The College Crisis: How To Minimize Student Debt
Student Loans- We Hear About Them All the Time
Actually, taking out loans to attend college has become the norm. The average tuition for a state school sits at $23,000 per year, while the average tuition for a private university is double that at $45,000 per year.
With the cost of a proper education blasting through the roof, more and more students are forced to take out loans to cover what the university’s financial aid package doesn’t. Approximately 75% of students currently in college have taken out students loans, and experts project that students graduating in the class of 2014 will leave school nearly $30,000 in debt!
But that’s not the worst of it. Despite the mounting cost of education, less than 50% of college students will graduate with full-time employment! Because of the lack of financial stability, more than half of the population has to move back home after school.
Thankfully, there are some simple things you can do to minimize your debt.
1. Careful Planning
Tuition isn’t the only expense. When you’re considering your college budget, remember to include all of the factors. Rent (on or off campus), furniture, books, food, toiletries, and emergency funds add up.

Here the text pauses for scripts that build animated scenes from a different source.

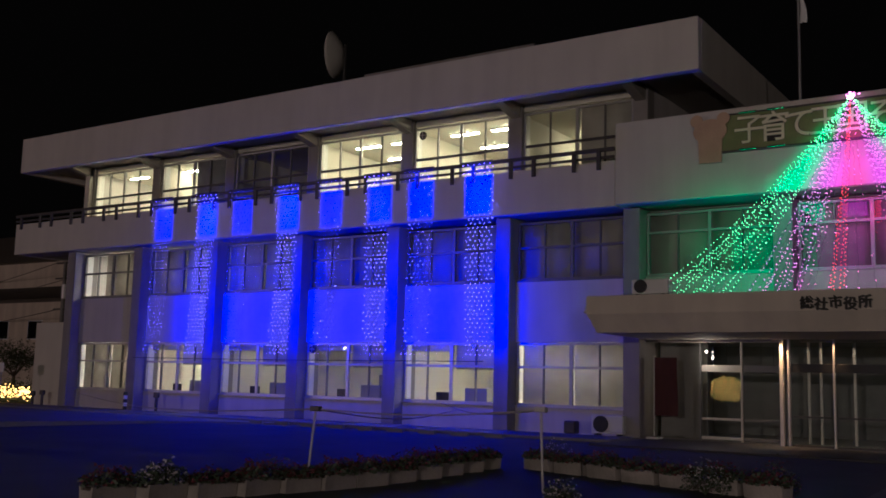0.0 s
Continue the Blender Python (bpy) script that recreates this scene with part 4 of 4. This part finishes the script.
        part("number_plate", boxed(f + 0.065, f + 0.085, -0.165, 0.165, 0.40, 0.565, bevel=0.004), mat("plate", (0.45, 0.44, 0.36), 0.5), c, "plain pale plate")
        for sgn in (1, -1):
            h = part("headlight", prism(bmesh.new(), [(f - 0.40, sgn * 0.742), (f - 0.16, sgn * 0.71), (f + 0.02, sgn * 0.6), (f + 0.05, sgn * 0.42), (f - 0.1, sgn * 0.42)], "z", 0.765, 0.915), BLACK, c, "black headlight housing")
            part("lens", prism(bmesh.new(), [(f - 0.20, sgn * 0.726), (f + 0.02, sgn * 0.612), (f + 0.055, sgn * 0.50), (f - 0.05, sgn * 0.50)], "z", 0.80, 0.86), LENS, h)
            part("side_flare", prism(bmesh.new(), [(f - 0.16, sgn * 0.70), (f + 0.04, sgn * 0.58), (f + 0.07, sgn * 0.47), (f - 0.05, sgn * 0.47)], "z", 0.30, 0.72), paint, c)
            part("fog_trim", prism(bmesh.new(), [(f - 0.1, sgn * 0.68), (f + 0.045, sgn * 0.59), (f + 0.062, sgn * 0.53), (f - 0.03, sgn * 0.53)], "z", 0.36, 0.60), BLACK, c, "black fog lamp recess")
            part("door_handle", boxed(-0.55, -0.40, min(sgn * 0.74, sgn * 0.765), max(sgn * 0.74, sgn * 0.765), 0.86, 0.89, bevel=0.006), paint, c)
            part("door_handle", boxed(0.02, 0.17, min(sgn * 0.74, sgn * 0.765), max(sgn * 0.74, sgn * 0.765), 0.86, 0.89, bevel=0.006), paint, c)
            part("sill_trim", boxed(-0.85, 0.85, min(sgn * 0.70, sgn * 0.748), max(sgn * 0.70, sgn * 0.748), 0.22, 0.30, bevel=0.01), BLACK, c)
        part("roof_aerial", rod(bmesh.new(), (-0.9, 0, 1.76), (-1.05, 0, 1.9), 0.008), BLACK, c)
    else:
        part("grille", boxed(f - 0.1, f + 0.02, -0.4, 0.4, 0.36, 0.5, bevel=0.02), BLACK, c, "black grille")
        for sgn in (1, -1):
            part("headlight", boxed(f - 0.3, f - 0.02, min(sgn * 0.36, sgn * 0.6), max(sgn * 0.36, sgn * 0.6), 0.55, 0.72, bevel=0.04), LENS, c)
            part("tail_light", boxed(-1.68, -1.55, min(sgn * 0.56, sgn * 0.69), max(sgn * 0.56, sgn * 0.69), 0.72, 1.0, bevel=0.02), mat("tail_lens", (0.10, 0.02, 0.02), 0.2), c)
            part("door_handle", boxed(-0.32, -0.14, min(sgn * 0.74, sgn * 0.765), max(sgn * 0.74, sgn * 0.765), 0.80, 0.83, bevel=0.006), paint, c)
    for sgn in (1, -1):
        mir = part("mirror", boxed(0.72, 0.86, min(sgn * 0.72, sgn * 0.9), max(sgn * 0.72, sgn * 0.9), 0.98, 1.13, bevel=0.03), paint, c)
    return c


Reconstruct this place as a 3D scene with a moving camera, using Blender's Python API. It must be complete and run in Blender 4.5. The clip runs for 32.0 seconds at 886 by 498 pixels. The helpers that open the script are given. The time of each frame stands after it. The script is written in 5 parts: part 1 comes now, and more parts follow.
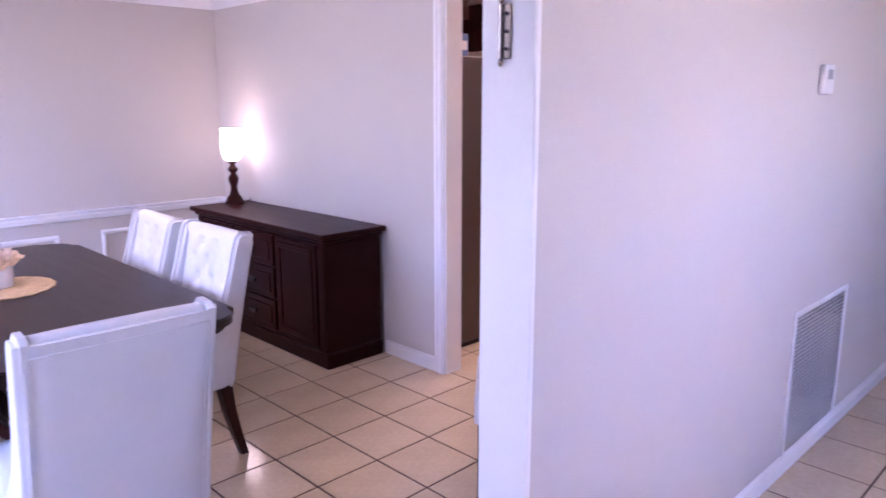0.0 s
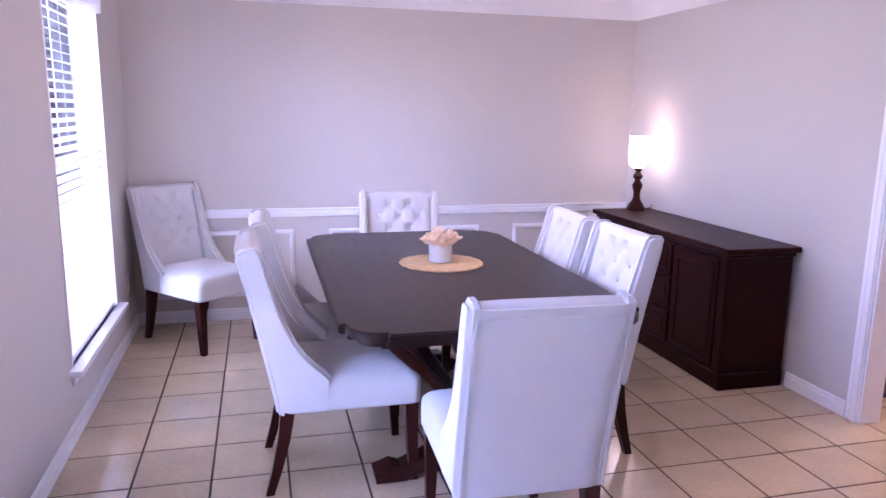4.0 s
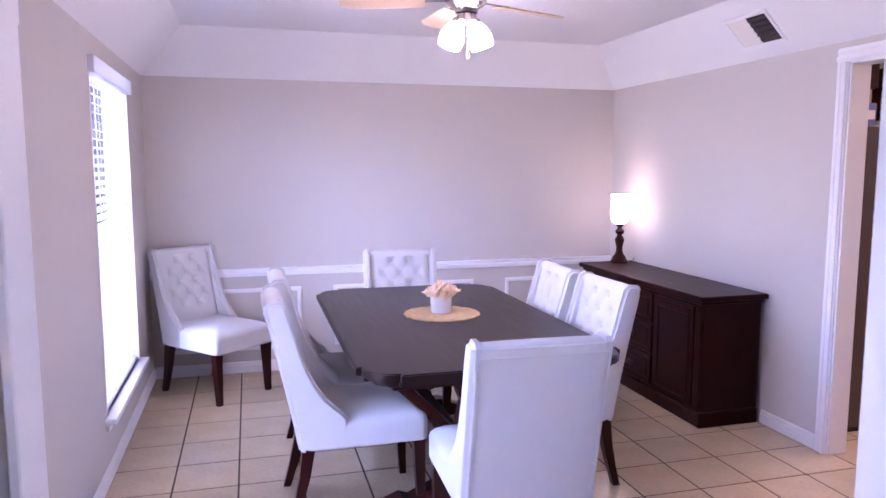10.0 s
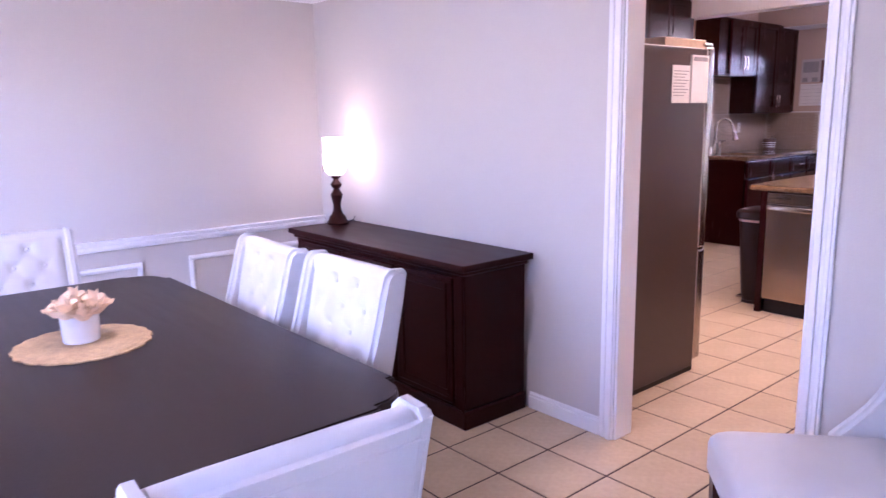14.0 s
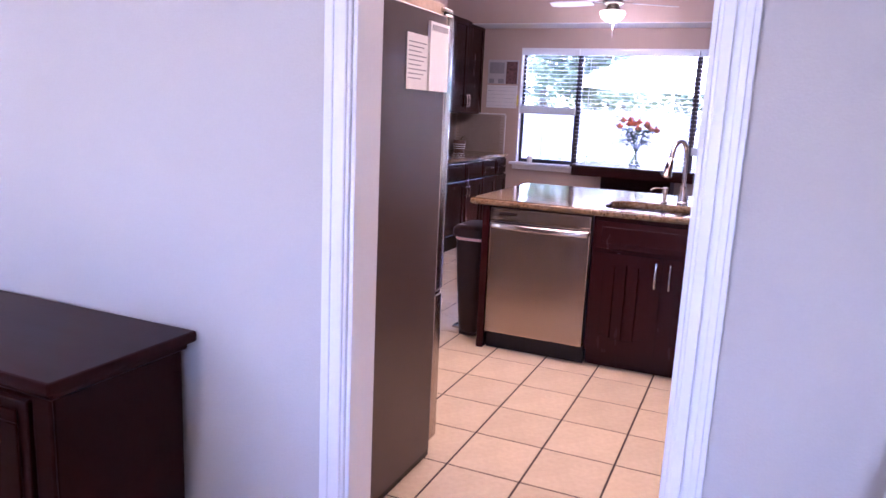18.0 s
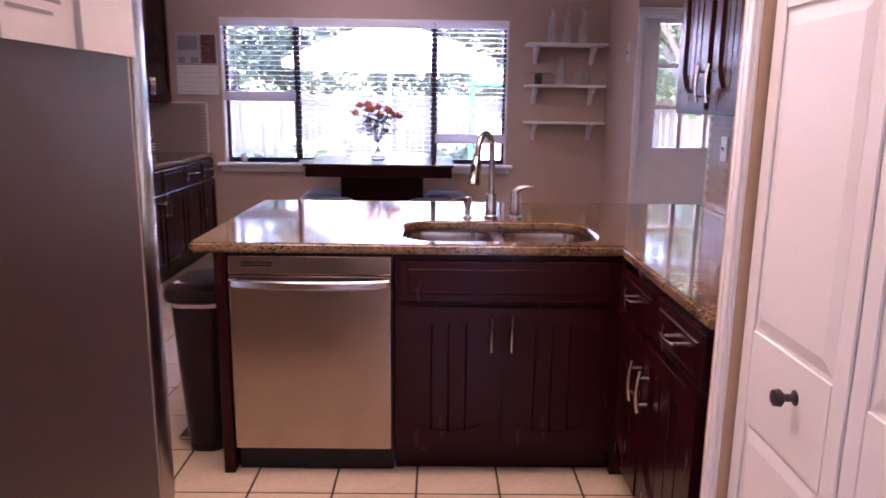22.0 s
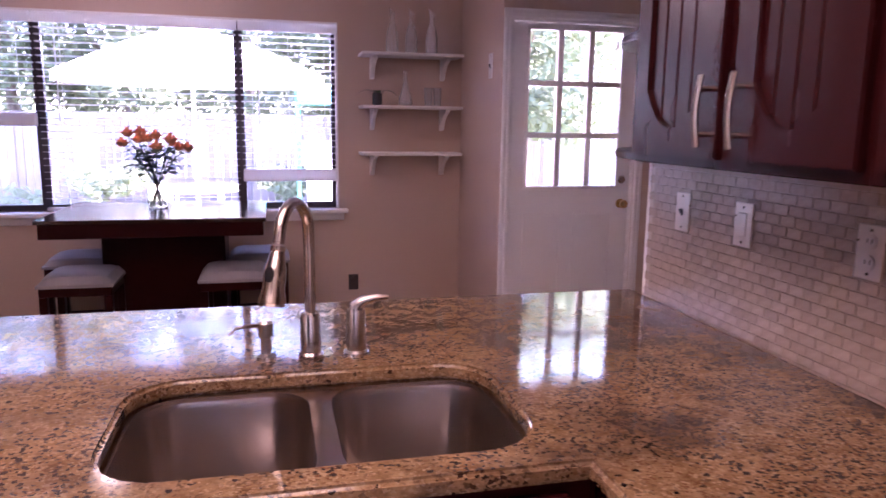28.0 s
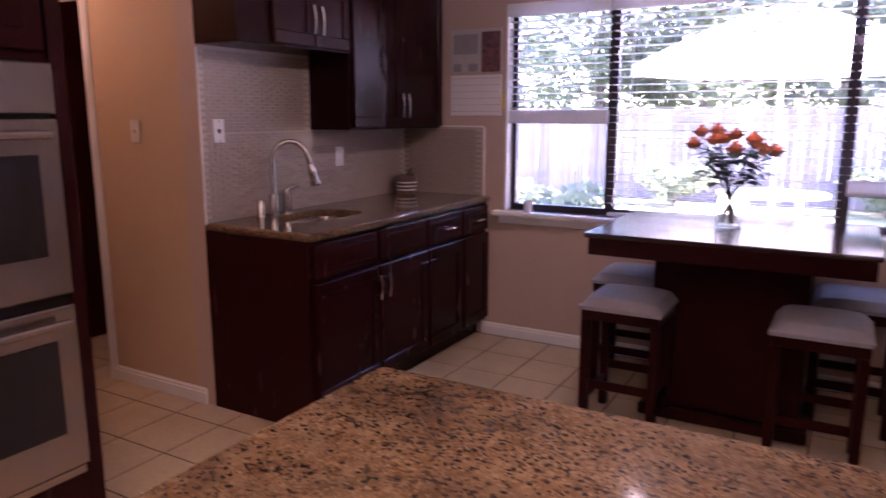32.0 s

Formulate a realistic budget for yourself, and stick to it.
Not sure how to go about calculating your true expenses? USnews.com has a great tool to calculate the ‘net price’ of about 300 colleges:
Super Tip- Urban schools may have more additional costs than traditional campuses
2. Outside Scholarships
Although universities do offer financial aid packages, you shouldn’t bank on that as your only source of funding. Full scholarship financial aid packages are rarer than the Hope Diamond, and even partial scholarship financial aid packages are generally reserved for families who fall under the poverty line. To ensure that you’ll be able to make up for the bulk of what your package doesn’t cover, apply for as many external scholarships as possible.
Still confused about what’s inside your financial aid package? Check out College Board’s comprehensive Financial Aid Award Explanation page for more information.
3. Minimize Your Time
With AP exams and programs that allow high school students to take community college classes, it’s possible to enter your freshman year of college with a semester’s worth of credits! By credits earned in high school, you can save thousands of dollars by graduating a semester (or even a full year) early.
Another way to ensure an early graduation is to take the most credits allowable by the university. Most universities require 12 credits per semester to be a full time student, but will allow you to take up to 18 without an additional charge. But listen to this: Did you know that you are charged for those additional 6 credits whether or not you use them? Take full advantage of your tuition money!
*Super Tip- Not all colleges accept all AP scores. Before taking the exams, check out the colleges on your list and make sure that they will accept the credits. For example, many schools will only accept one AP English test even if you scored a 5 on both exams!